**Short problem**
Write out all the lines again, precisely as they stand, but without the images.
----- Collected data
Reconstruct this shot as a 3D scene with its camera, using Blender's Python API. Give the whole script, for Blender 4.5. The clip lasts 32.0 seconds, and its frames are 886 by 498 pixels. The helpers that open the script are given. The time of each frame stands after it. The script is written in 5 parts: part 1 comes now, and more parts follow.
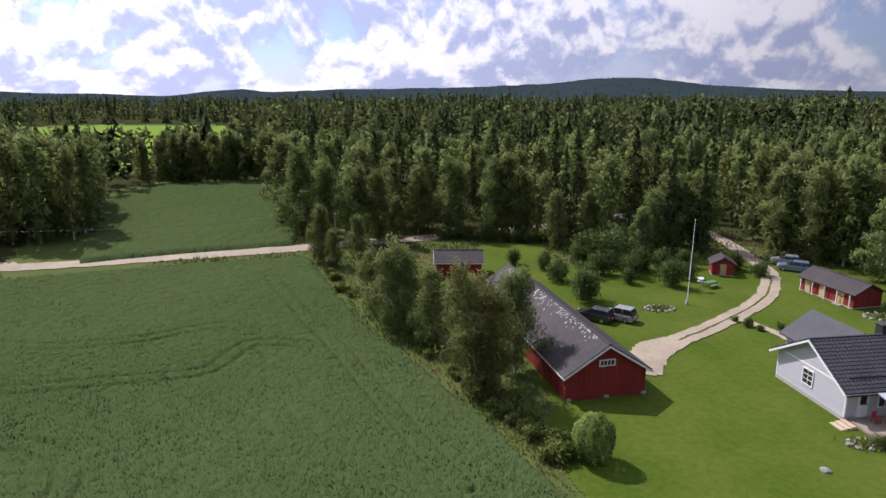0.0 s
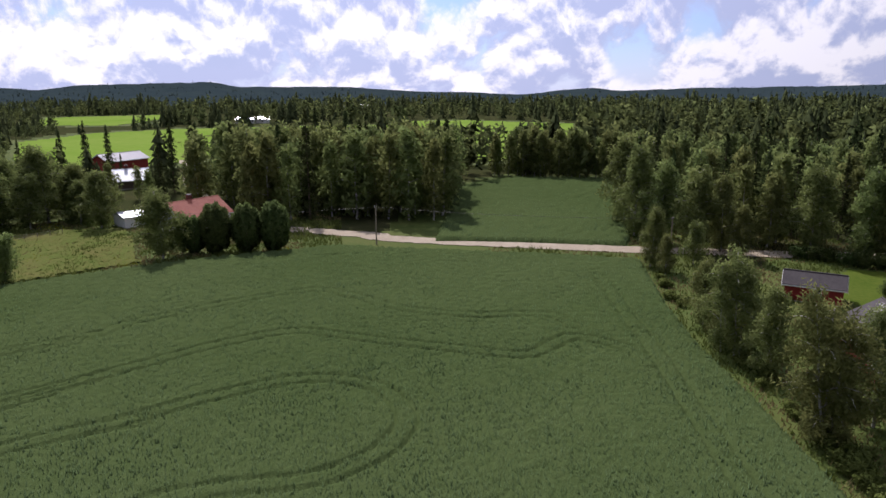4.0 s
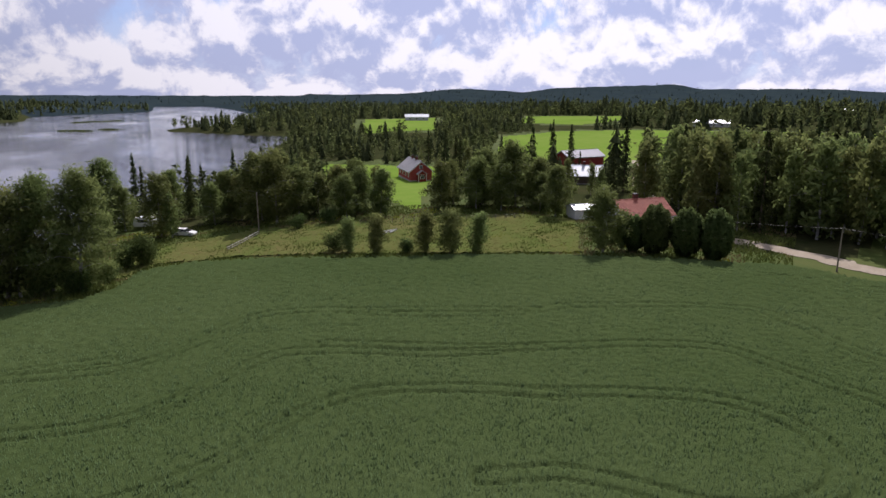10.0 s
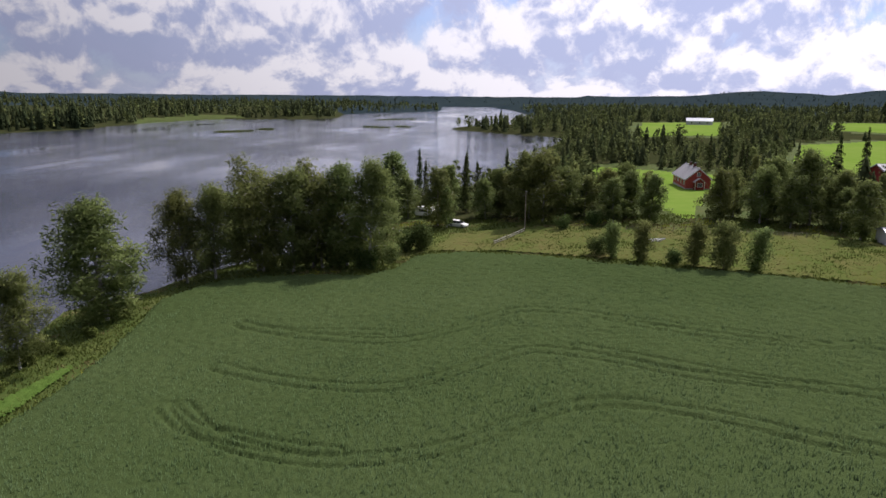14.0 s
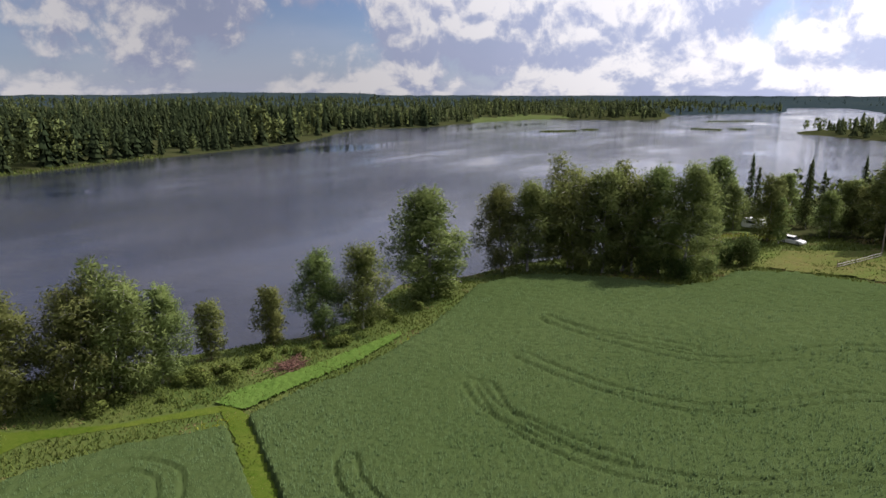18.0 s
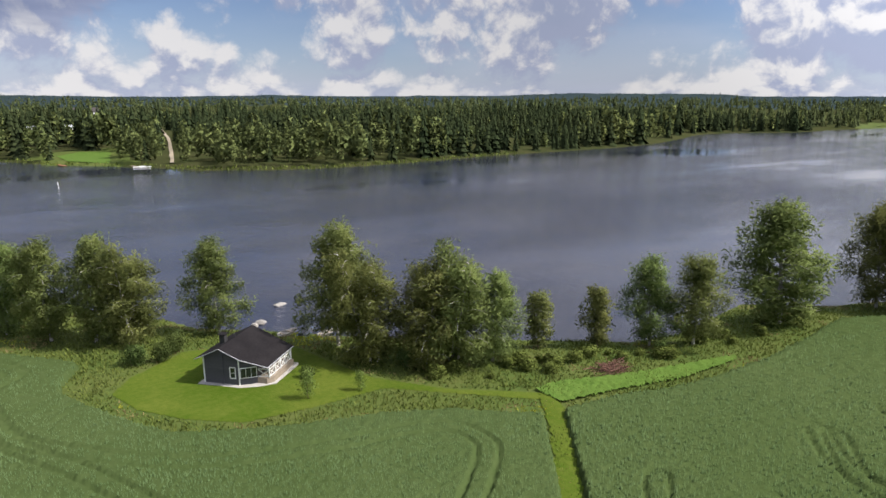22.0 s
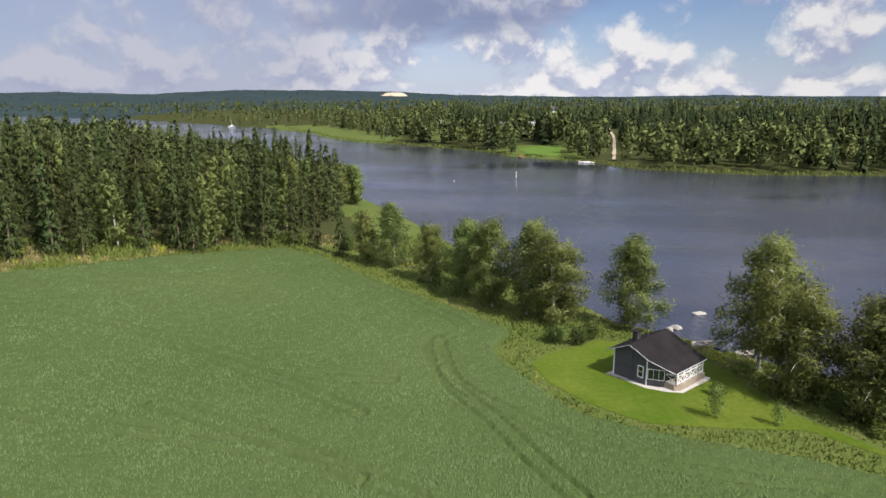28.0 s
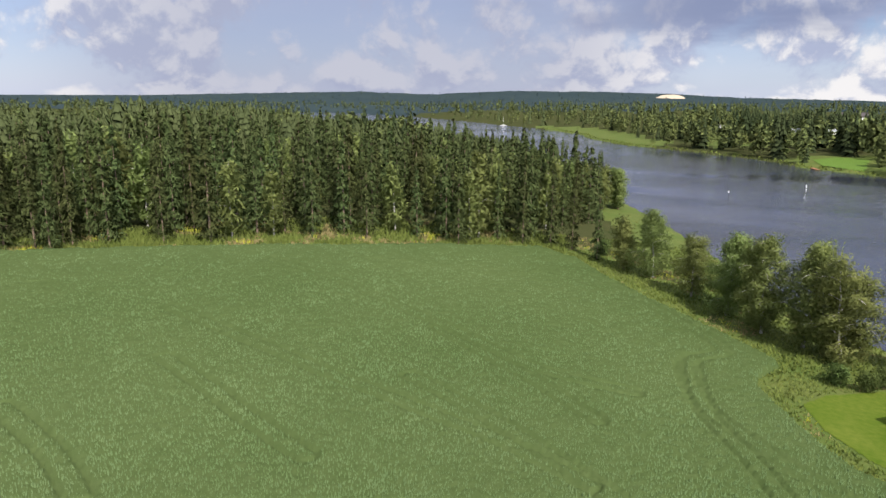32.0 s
----------
**Reply to the exercise**
Reconstruct this shot as a 3D scene with its camera, using Blender's Python API. Give the whole script, for Blender 4.5. The clip lasts 32.0 seconds, and its frames are 886 by 498 pixels. The helpers that open the script are given. The time of each frame stands after it. The script is written in 5 parts: part 1 comes now, and more parts follow.
0.0 s
4.0 s
10.0 s
14.0 s
18.0 s
22.0 s
28.0 s
32.0 s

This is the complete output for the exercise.